Task prompt:
Pictures do not belong in the copy, so please give every entry below again exactly.

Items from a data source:
╔══

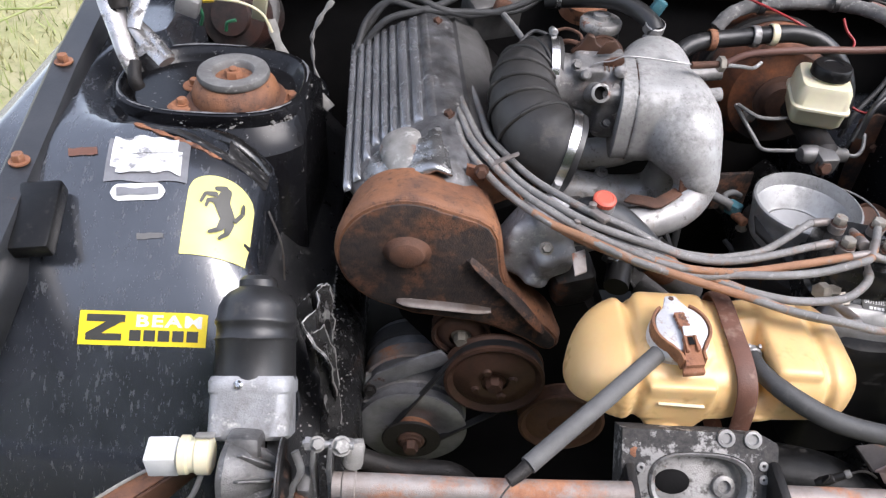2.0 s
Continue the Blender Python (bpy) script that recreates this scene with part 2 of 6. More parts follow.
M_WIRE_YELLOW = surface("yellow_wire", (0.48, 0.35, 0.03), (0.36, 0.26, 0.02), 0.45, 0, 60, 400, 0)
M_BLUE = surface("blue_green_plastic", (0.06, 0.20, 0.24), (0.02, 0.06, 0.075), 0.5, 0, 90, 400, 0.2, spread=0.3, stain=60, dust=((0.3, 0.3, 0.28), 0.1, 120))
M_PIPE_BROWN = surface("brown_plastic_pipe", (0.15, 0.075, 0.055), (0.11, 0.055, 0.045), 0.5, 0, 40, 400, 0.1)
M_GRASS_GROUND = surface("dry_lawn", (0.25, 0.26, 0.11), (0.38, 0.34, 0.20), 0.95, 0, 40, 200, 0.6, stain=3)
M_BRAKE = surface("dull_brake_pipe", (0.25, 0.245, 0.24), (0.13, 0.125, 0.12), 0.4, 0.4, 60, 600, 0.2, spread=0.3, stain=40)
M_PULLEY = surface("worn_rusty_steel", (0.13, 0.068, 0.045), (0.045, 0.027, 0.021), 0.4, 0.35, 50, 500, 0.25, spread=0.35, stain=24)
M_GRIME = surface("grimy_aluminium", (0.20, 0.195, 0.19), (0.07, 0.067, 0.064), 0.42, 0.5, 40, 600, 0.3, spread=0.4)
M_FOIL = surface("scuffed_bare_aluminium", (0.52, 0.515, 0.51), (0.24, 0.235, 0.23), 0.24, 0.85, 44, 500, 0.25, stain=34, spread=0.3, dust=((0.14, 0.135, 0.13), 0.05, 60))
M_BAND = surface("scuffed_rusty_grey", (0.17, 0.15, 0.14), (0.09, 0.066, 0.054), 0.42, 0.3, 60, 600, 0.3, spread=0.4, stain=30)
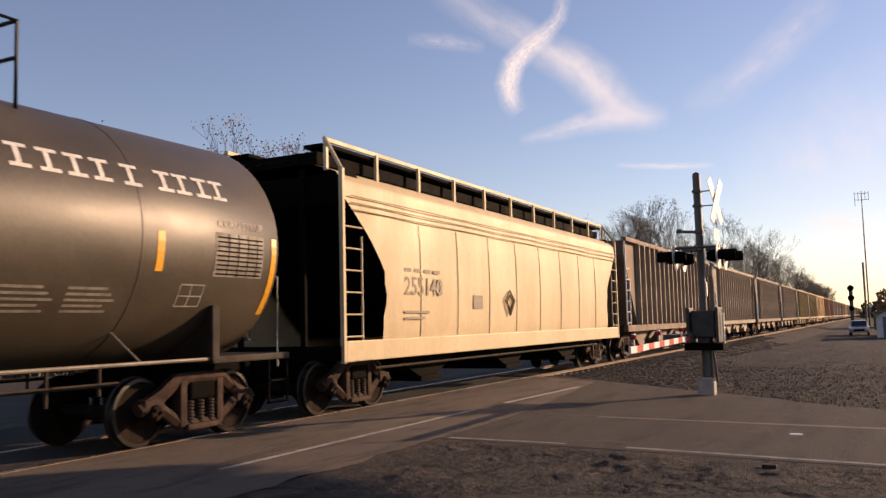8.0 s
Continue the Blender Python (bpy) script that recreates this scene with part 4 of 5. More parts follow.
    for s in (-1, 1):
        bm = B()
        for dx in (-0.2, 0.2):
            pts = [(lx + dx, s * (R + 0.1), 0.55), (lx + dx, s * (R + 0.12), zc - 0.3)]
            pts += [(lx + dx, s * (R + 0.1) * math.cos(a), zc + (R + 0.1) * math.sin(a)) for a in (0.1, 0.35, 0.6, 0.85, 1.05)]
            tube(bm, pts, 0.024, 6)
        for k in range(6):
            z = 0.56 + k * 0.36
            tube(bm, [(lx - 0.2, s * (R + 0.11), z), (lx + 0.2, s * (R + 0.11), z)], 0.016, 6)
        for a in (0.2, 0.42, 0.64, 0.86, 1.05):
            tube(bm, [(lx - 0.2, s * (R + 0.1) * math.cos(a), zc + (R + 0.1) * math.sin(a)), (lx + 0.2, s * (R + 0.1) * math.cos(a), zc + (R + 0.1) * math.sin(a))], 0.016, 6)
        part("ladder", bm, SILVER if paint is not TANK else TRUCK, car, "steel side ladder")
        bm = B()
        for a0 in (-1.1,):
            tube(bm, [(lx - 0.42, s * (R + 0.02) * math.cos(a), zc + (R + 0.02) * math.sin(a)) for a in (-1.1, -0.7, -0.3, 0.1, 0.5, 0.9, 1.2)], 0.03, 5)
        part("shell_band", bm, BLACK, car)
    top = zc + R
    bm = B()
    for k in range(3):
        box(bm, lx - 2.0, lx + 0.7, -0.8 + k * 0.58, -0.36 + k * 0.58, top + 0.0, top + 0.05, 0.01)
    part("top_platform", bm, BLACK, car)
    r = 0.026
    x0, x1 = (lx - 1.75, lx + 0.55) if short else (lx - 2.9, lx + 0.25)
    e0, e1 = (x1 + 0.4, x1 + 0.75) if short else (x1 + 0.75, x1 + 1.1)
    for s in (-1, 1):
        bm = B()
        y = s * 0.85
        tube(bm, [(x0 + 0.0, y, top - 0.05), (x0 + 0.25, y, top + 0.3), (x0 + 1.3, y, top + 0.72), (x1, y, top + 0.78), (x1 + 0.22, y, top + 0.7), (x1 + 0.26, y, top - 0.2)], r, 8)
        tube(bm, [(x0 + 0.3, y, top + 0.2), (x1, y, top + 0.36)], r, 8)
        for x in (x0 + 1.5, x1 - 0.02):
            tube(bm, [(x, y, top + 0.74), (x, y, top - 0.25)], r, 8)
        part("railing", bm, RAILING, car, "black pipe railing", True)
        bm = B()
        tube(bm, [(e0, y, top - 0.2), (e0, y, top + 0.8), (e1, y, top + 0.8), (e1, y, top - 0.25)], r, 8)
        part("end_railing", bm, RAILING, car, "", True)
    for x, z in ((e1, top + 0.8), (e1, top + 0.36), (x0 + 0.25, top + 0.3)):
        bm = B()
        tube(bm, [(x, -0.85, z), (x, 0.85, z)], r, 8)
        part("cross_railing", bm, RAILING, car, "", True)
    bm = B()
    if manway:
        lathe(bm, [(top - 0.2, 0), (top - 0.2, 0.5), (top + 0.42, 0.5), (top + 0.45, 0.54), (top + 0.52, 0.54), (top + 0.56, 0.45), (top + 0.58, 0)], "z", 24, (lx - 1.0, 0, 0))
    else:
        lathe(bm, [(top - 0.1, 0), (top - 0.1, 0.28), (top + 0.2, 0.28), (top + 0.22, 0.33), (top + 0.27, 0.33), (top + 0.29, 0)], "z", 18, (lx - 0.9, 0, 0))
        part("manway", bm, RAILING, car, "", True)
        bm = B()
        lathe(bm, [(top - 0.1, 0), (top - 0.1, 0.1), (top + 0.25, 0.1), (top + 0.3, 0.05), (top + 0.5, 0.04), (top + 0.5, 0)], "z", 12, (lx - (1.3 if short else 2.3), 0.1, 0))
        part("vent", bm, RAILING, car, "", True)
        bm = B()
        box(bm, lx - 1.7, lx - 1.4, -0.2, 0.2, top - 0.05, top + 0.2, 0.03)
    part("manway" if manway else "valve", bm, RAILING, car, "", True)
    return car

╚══

Result below:
2.0 s
Continue the Blender Python (bpy) script that recreates this scene with part 2 of 6. More parts follow.
M_WIRE_YELLOW = surface("yellow_wire", (0.48, 0.35, 0.03), (0.36, 0.26, 0.02), 0.45, 0, 60, 400, 0)
M_BLUE = surface("blue_green_plastic", (0.06, 0.20, 0.24), (0.02, 0.06, 0.075), 0.5, 0, 90, 400, 0.2, spread=0.3, stain=60, dust=((0.3, 0.3, 0.28), 0.1, 120))
M_PIPE_BROWN = surface("brown_plastic_pipe", (0.15, 0.075, 0.055), (0.11, 0.055, 0.045), 0.5, 0, 40, 400, 0.1)
M_GRASS_GROUND = surface("dry_lawn", (0.25, 0.26, 0.11), (0.38, 0.34, 0.20), 0.95, 0, 40, 200, 0.6, stain=3)
M_BRAKE = surface("dull_brake_pipe", (0.25, 0.245, 0.24), (0.13, 0.125, 0.12), 0.4, 0.4, 60, 600, 0.2, spread=0.3, stain=40)
M_PULLEY = surface("worn_rusty_steel", (0.13, 0.068, 0.045), (0.045, 0.027, 0.021), 0.4, 0.35, 50, 500, 0.25, spread=0.35, stain=24)
M_GRIME = surface("grimy_aluminium", (0.20, 0.195, 0.19), (0.07, 0.067, 0.064), 0.42, 0.5, 40, 600, 0.3, spread=0.4)
M_FOIL = surface("scuffed_bare_aluminium", (0.52, 0.515, 0.51), (0.24, 0.235, 0.23), 0.24, 0.85, 44, 500, 0.25, stain=34, spread=0.3, dust=((0.14, 0.135, 0.13), 0.05, 60))
M_BAND = surface("scuffed_rusty_grey", (0.17, 0.15, 0.14), (0.09, 0.066, 0.054), 0.42, 0.3, 60, 600, 0.3, spread=0.4, stain=30)
8.0 s
Continue the Blender Python (bpy) script that recreates this scene with part 4 of 5. More parts follow.
    for s in (-1, 1):
        bm = B()
        for dx in (-0.2, 0.2):
            pts = [(lx + dx, s * (R + 0.1), 0.55), (lx + dx, s * (R + 0.12), zc - 0.3)]
            pts += [(lx + dx, s * (R + 0.1) * math.cos(a), zc + (R + 0.1) * math.sin(a)) for a in (0.1, 0.35, 0.6, 0.85, 1.05)]
            tube(bm, pts, 0.024, 6)
        for k in range(6):
            z = 0.56 + k * 0.36
            tube(bm, [(lx - 0.2, s * (R + 0.11), z), (lx + 0.2, s * (R + 0.11), z)], 0.016, 6)
        for a in (0.2, 0.42, 0.64, 0.86, 1.05):
            tube(bm, [(lx - 0.2, s * (R + 0.1) * math.cos(a), zc + (R + 0.1) * math.sin(a)), (lx + 0.2, s * (R + 0.1) * math.cos(a), zc + (R + 0.1) * math.sin(a))], 0.016, 6)
        part("ladder", bm, SILVER if paint is not TANK else TRUCK, car, "steel side ladder")
        bm = B()
        for a0 in (-1.1,):
            tube(bm, [(lx - 0.42, s * (R + 0.02) * math.cos(a), zc + (R + 0.02) * math.sin(a)) for a in (-1.1, -0.7, -0.3, 0.1, 0.5, 0.9, 1.2)], 0.03, 5)
        part("shell_band", bm, BLACK, car)
    top = zc + R
    bm = B()
    for k in range(3):
        box(bm, lx - 2.0, lx + 0.7, -0.8 + k * 0.58, -0.36 + k * 0.58, top + 0.0, top + 0.05, 0.01)
    part("top_platform", bm, BLACK, car)
    r = 0.026
    x0, x1 = (lx - 1.75, lx + 0.55) if short else (lx - 2.9, lx + 0.25)
    e0, e1 = (x1 + 0.4, x1 + 0.75) if short else (x1 + 0.75, x1 + 1.1)
    for s in (-1, 1):
        bm = B()
        y = s * 0.85
        tube(bm, [(x0 + 0.0, y, top - 0.05), (x0 + 0.25, y, top + 0.3), (x0 + 1.3, y, top + 0.72), (x1, y, top + 0.78), (x1 + 0.22, y, top + 0.7), (x1 + 0.26, y, top - 0.2)], r, 8)
        tube(bm, [(x0 + 0.3, y, top + 0.2), (x1, y, top + 0.36)], r, 8)
        for x in (x0 + 1.5, x1 - 0.02):
            tube(bm, [(x, y, top + 0.74), (x, y, top - 0.25)], r, 8)
        part("railing", bm, RAILING, car, "black pipe railing", True)
        bm = B()
        tube(bm, [(e0, y, top - 0.2), (e0, y, top + 0.8), (e1, y, top + 0.8), (e1, y, top - 0.25)], r, 8)
        part("end_railing", bm, RAILING, car, "", True)
    for x, z in ((e1, top + 0.8), (e1, top + 0.36), (x0 + 0.25, top + 0.3)):
        bm = B()
        tube(bm, [(x, -0.85, z), (x, 0.85, z)], r, 8)
        part("cross_railing", bm, RAILING, car, "", True)
    bm = B()
    if manway:
        lathe(bm, [(top - 0.2, 0), (top - 0.2, 0.5), (top + 0.42, 0.5), (top + 0.45, 0.54), (top + 0.52, 0.54), (top + 0.56, 0.45), (top + 0.58, 0)], "z", 24, (lx - 1.0, 0, 0))
    else:
        lathe(bm, [(top - 0.1, 0), (top - 0.1, 0.28), (top + 0.2, 0.28), (top + 0.22, 0.33), (top + 0.27, 0.33), (top + 0.29, 0)], "z", 18, (lx - 0.9, 0, 0))
        part("manway", bm, RAILING, car, "", True)
        bm = B()
        lathe(bm, [(top - 0.1, 0), (top - 0.1, 0.1), (top + 0.25, 0.1), (top + 0.3, 0.05), (top + 0.5, 0.04), (top + 0.5, 0)], "z", 12, (lx - (1.3 if short else 2.3), 0.1, 0))
        part("vent", bm, RAILING, car, "", True)
        bm = B()
        box(bm, lx - 1.7, lx - 1.4, -0.2, 0.2, top - 0.05, top + 0.2, 0.03)
    part("manway" if manway else "valve", bm, RAILING, car, "", True)
    return car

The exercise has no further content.